Pembacaan syair-syair ini dilakukan untuk menarik perhatian orang terhadap barang-barang yang didagangkan oleh Wan Bakar. Syair yang berisi kehidupan kesultanan Abdul Muluk Jauhari dan hubungan dengan luar negeri melalui perdagangan ini tidak jauh berbeda dengan apa yang dilakukan Wan Bakar. Sebagai pedagang, Wan Bakar nampak menyepakati prinsip-prinsip perdagangan yang anti kecurangan. Menurutnya, kejahatan harus dihukum. Sambil membacakan syair tersebut, Wan Bakar menanamkan nilai-nilai etika perdagangan dan nilai-nilai islam yang lain kepada khalayaknya.
Peminat pembacaan syair Abdul Muluk oleh Wan Bakar semakin banyak terlihat dari animo masyarakat mengundag Wan Bakar pada acara perkawinan, khitanan, dan syukuran kelahiran bayi. Tahun 1854, menurut Saleh dan Dalyono (1996) dibentuk perkumpulan pembacaan syair yang dipimpin oleh Wan Bakar di rumahnya di Tangga Takat 16 Ulu Palembang. Wan Bakar mulai bekerja dengan murid-muridnya, yaitu kamaludin dari Pamulutan dan Pasirah Nurhasan yang membuat pembacaan syair tersebut dalam bentuk drama teatrikal dengan tokoh-tokoh yang diperankan serta diiringi musik, antara lain gambus dan terbangan. Semakin banyak jumlah pemain yang dilibatkan dalam pertunjukan, semakin kuat Dulmuluk ditetapkan menjadi seni pertunjukan pada sekitar tahun 1910.
Grup seni pertunjukan yang pertama adalah Perkumpulan Pembacaan Syair Abdul Muluk yang beranggotakan murid-murid Wan Bakar yang berasal dari Musi Banyuasin, Ogan Komering Ilir, Lahat, Muara Enim, Palembang, Bangka/Belitung dan Kalimantan. Murid-murid ini kemudian pulang ke kampung dan mendirikan grup, yaitu
1. Perkumpulan Dulmuluk di 7 Ulu Tangga Panjang Sungai Kademangan Palembang tahun 1910 dengan salah satu anggotanya adalah Kamaludin;
2. Perkumpulan Dulmuluk di Pamulutan Kabupaten Ogan Komering Ilir tahun 1916 yang didirikan oleh Kamaludin;
3. Perkumpulan Dulmuluk di Tebing Abang, Kabupaten Musi Banyuasin yang dipimpin oleh Nuhasan; dan
4. Perkumpulan Dulmuluk di Muara Kuang Kabupaten Ogan Komering Ilir yang diketuai oleh Burhanan.

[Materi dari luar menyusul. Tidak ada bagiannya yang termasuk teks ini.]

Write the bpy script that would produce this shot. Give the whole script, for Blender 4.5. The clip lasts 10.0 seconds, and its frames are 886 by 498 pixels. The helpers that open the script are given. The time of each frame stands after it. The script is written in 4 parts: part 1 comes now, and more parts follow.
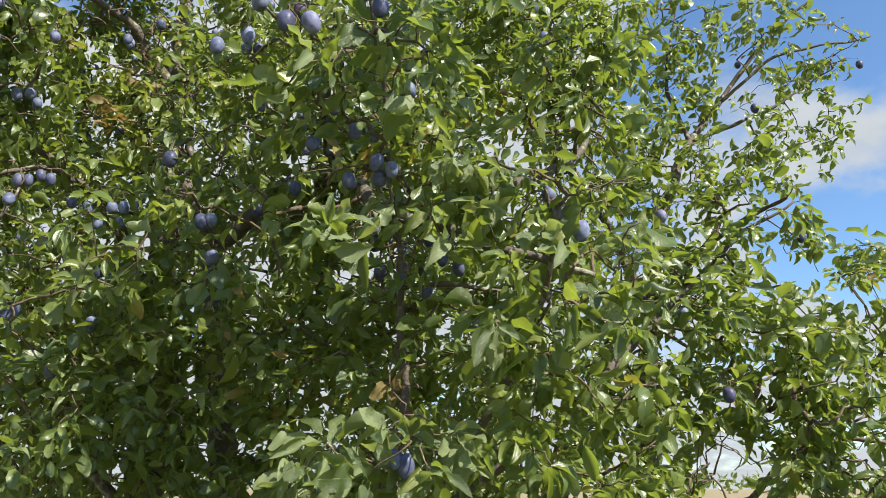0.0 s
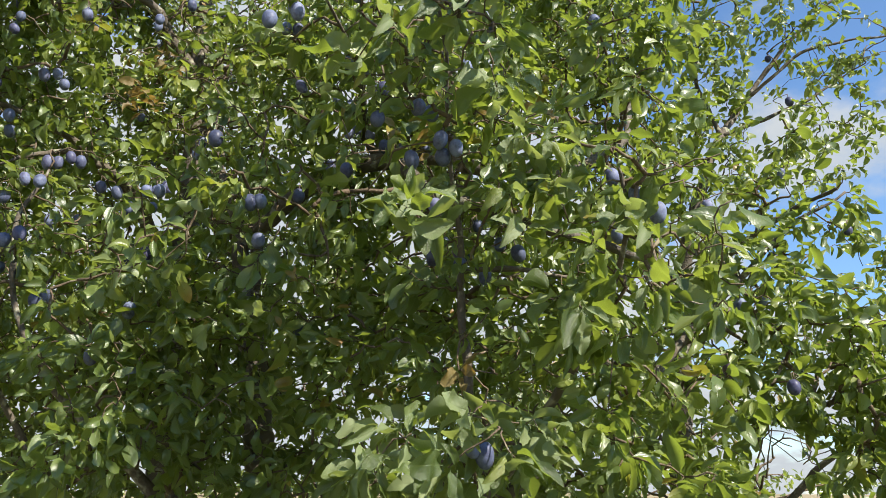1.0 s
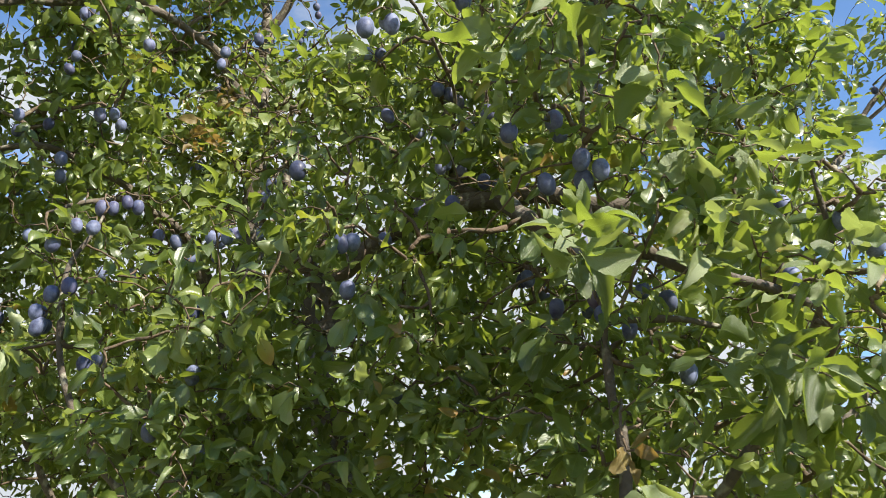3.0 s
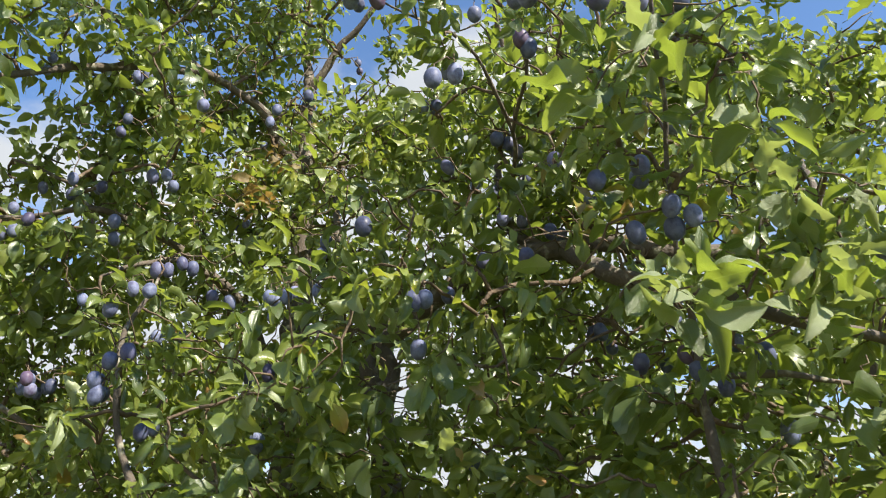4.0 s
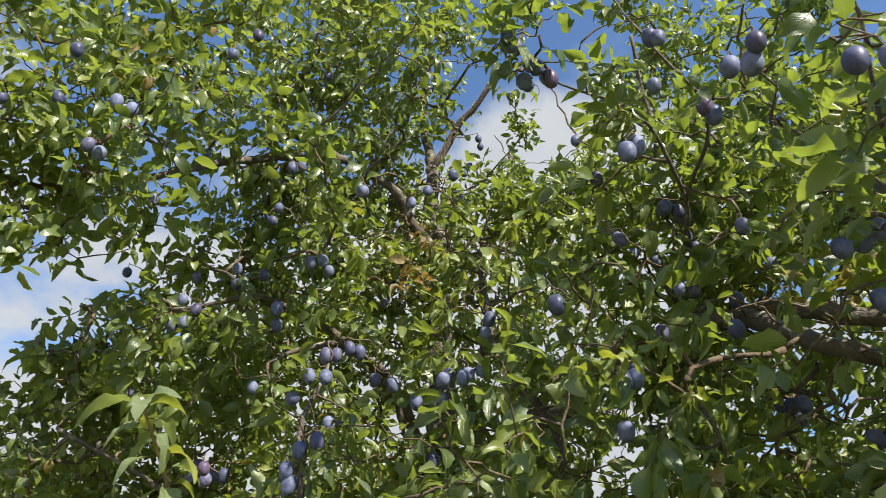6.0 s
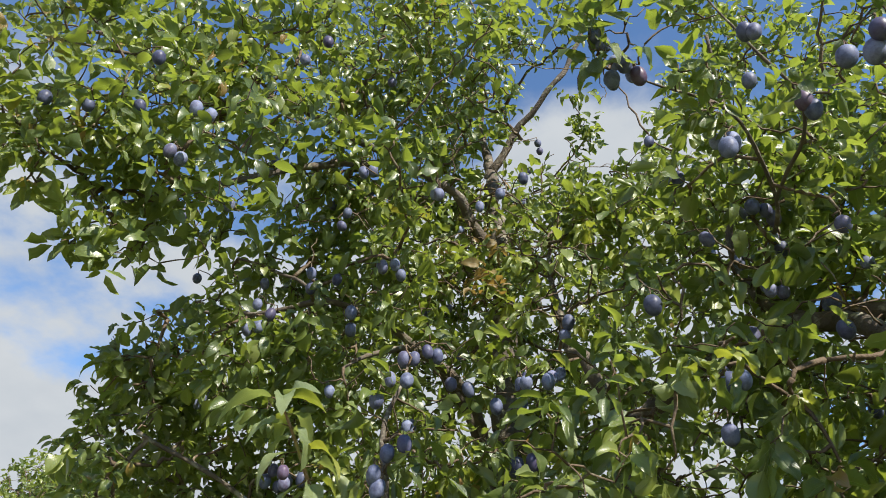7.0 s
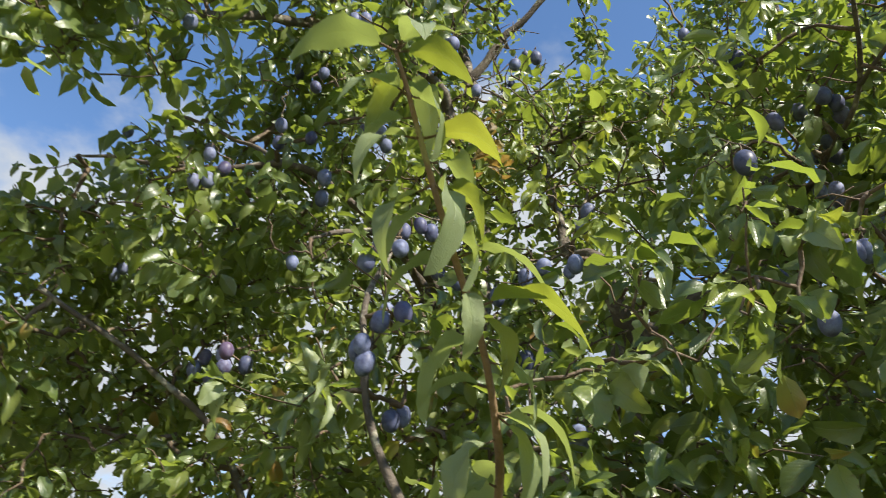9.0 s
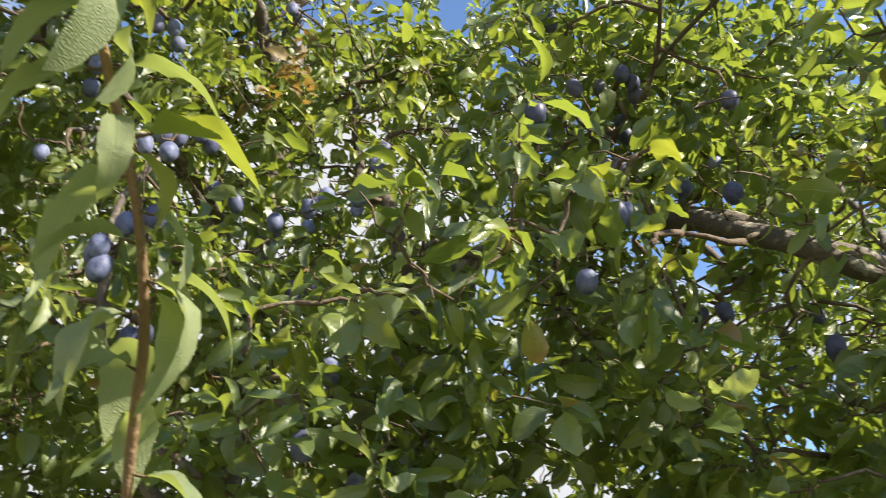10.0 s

Perkembangan berikutnya adalah kostum mulai digunakan oleh para pelaku dan mulai ditambahkan tata rias serta properti pertunjukan. Perangkat musik semakin kaya dengan biola, gendang, gong, dan jidur. Menurut Nurhayati (2013) dan Rob Dumas (2000), pertunjukan Dulmuluk mencapai kejayaannya pada tahun 1960-an dan 1970-an. Pada saat itu puluhan grup tersebar di Sumatera Selatan, sedangkan pada saat Saleh dan Dalyono melakukan penelitian tahun 1996, grup Dulmuluk di kotamadya Palembang baik yang aktif maupun yang pasif masih berjumlah sekitar 38 grup.
Kehidupan Dulmuluk pada Konteks Situasi Sosial Budaya Palembang Masa Kini
Palembang masa kini adalah kota metropolitan yang berbenah untuk memiliki sarana fisik, seperti Kompleks olahraga Jakabaring yang menjadi tempat utama Sea Games XXVI pada tanggal 11-22 November 2011 dengan segala kotroversinya. Palembang menjadi kota industri yang bergerak pada sektor jasa dengan wisata kuliner dan wisata air yang menjadi andalannya.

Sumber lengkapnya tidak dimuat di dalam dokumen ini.